I have been looking at stocks like Yahoo, Walmart, Coca Cola etc.


And it seems to good to be true.


For example: if one had bought one thousand dollars worth of shares of
Yahoo back in 1996 when the price per share was one dollar,


today with splits you would have 24,000 shares and since the price per
share is 23.59, you would have: $566,000.


Wal-Mart for example, back in 1974 was 4 cents per share. If you had
bought $1000 worth of shares that would have been 25,000 shares.


It split 9 times since then. So you would have 12,800,000 shares. At
the current price of $43 per share you would have $550,400,000. (Half
a billion).


Now some may say: 'yeah but you have to chose a winning stock many
stocks will lose money or even go bankrupt'.


But I say: Let's say you spend $50,000 on stocks, spening $1000 each
in 50 companies. Even if 49 of those 50 companies went bankrupt, as
long as you chose one winning stock (like Wal-Mart or Yahoo) you would
be a millionaire!


Just seems to good to be true and too easy. This 'buy and hold'
strategy.


Is there something I am missing? Some catch?


Any comments would most appreciated, thank you!!


Asad Raza
Racine, Wisconsin
asad_raza5367@hotmail.com

Answer
The "buy and hold" strategy is one that Warren Buffet uses, and you see that he is the 2nd richest person in America (and has been every year for quite a while).  You are right in your assumption.  The reason that most people aren't rich using that strategy is:

1-Most people do not have $50K to invest at one time in stocks.  In fact, currently, the majority of people in America have $1,000 or less in savings, and no retirement fund.

2-People usually do not hold stocks for decades. Our instantaneous gratification society means that most people hold stocks for only a few years.  They get worried when the price goes down and instead of waiting for it to reverse, they sell at the worst time.

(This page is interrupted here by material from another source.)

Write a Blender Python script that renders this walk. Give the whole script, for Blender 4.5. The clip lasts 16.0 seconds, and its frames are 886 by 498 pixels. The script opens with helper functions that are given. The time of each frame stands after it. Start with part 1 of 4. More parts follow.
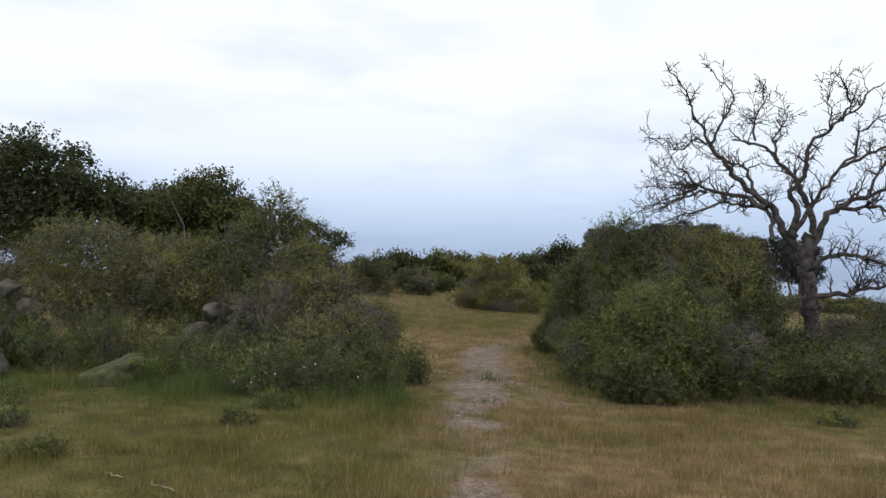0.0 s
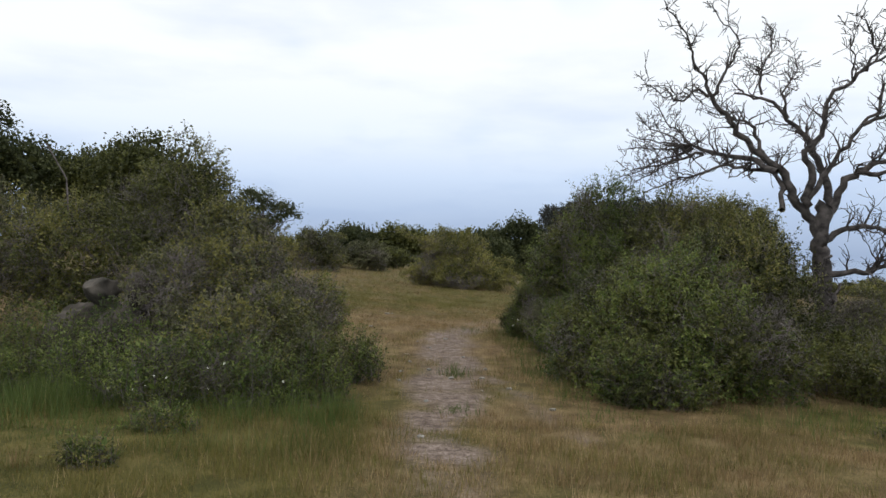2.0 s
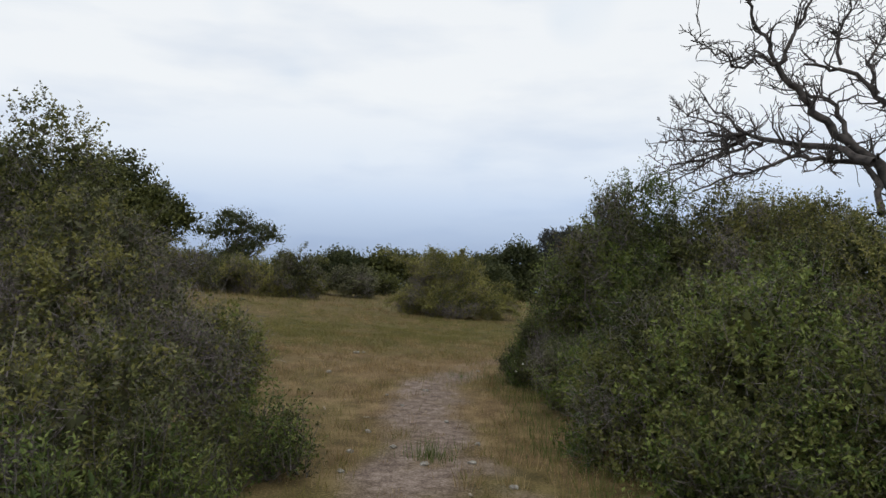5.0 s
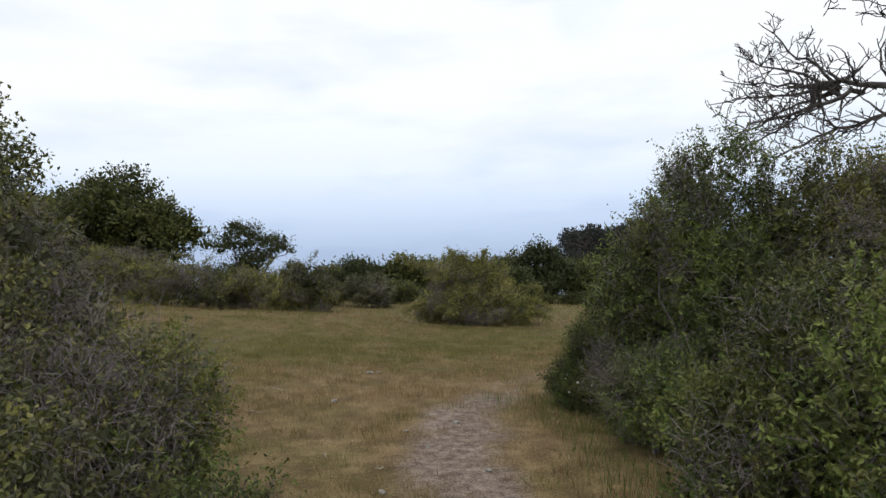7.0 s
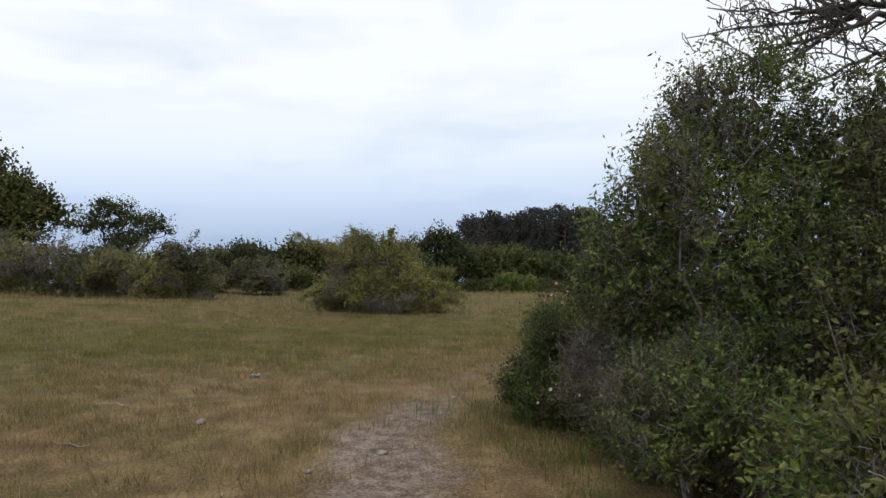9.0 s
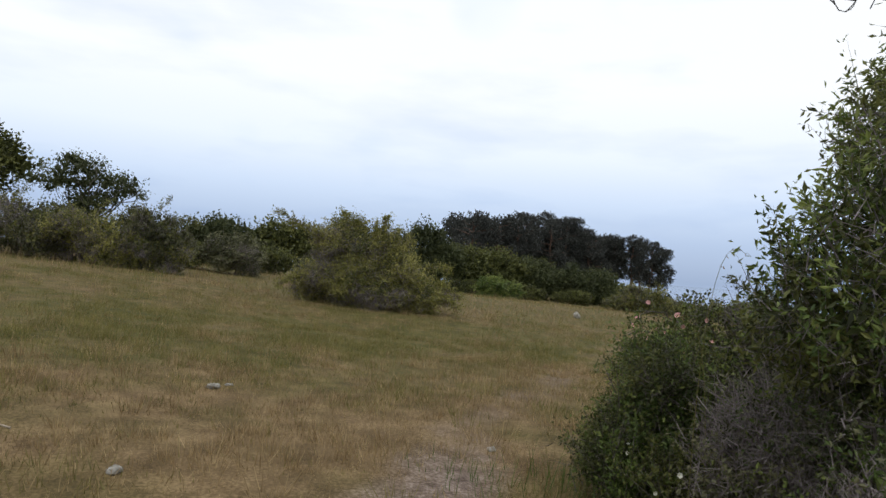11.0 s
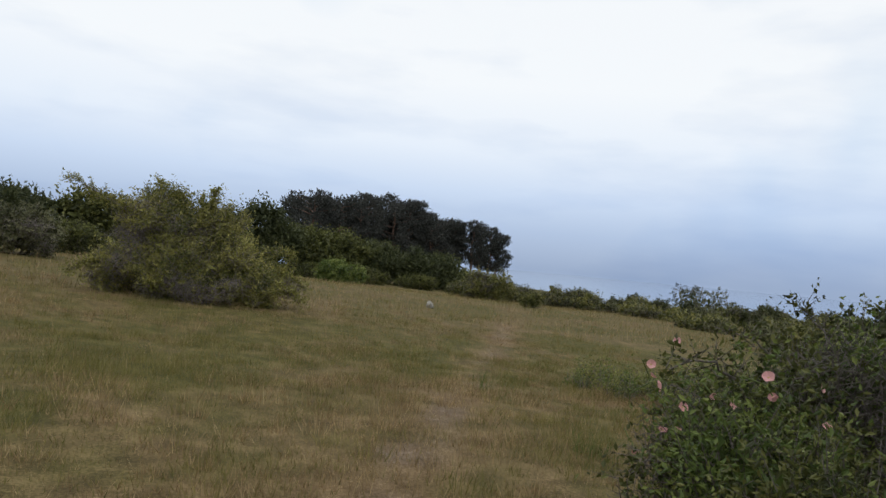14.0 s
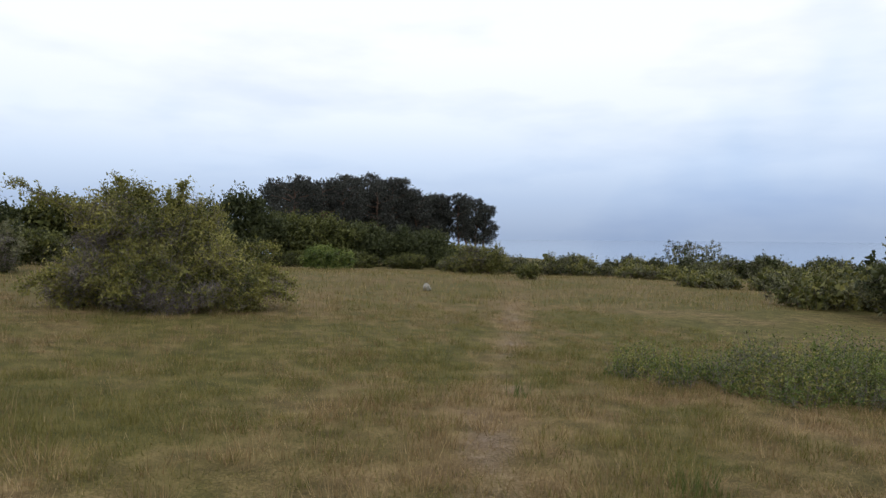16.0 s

3-Some people still value security more than financial freedom.  They are financially illiterate, or want something safe and secure to invest in, so they don't invest at all.

One way to get the same "effect" of your strategy is to invest in mutual funds.  Mutual funds were created on this presumption - diversity allows you to benefit from the great companies and softens the losses for the smaller companies.  If someone invested $50K in growth mutual funds and held it for 25 years at an avg. of 12.5 annual growth, they would have over $1M as well.

Remember that if someone selected 50 companies, none may end up "all-stars".  There are thousands of companies to chose from at any given time, so it's not guaranteed to have 1 great pick - even from selecting 50.  It is very unlikely that all would go down in value either, though, especially if spread across different industries.  You would basically be creating your own portfolio or a personalized mutual fund, and may beat the returns of some mutual funds.

For most people, mutual funds are a better choice, because they do not have to take the time to do all of the research that a fund manager does all-day, every day.  However, if someone wants to do the research, and has the funds to make the investment, they could definitely use the buy-and-hold strategy and expect significant growth over the long-term.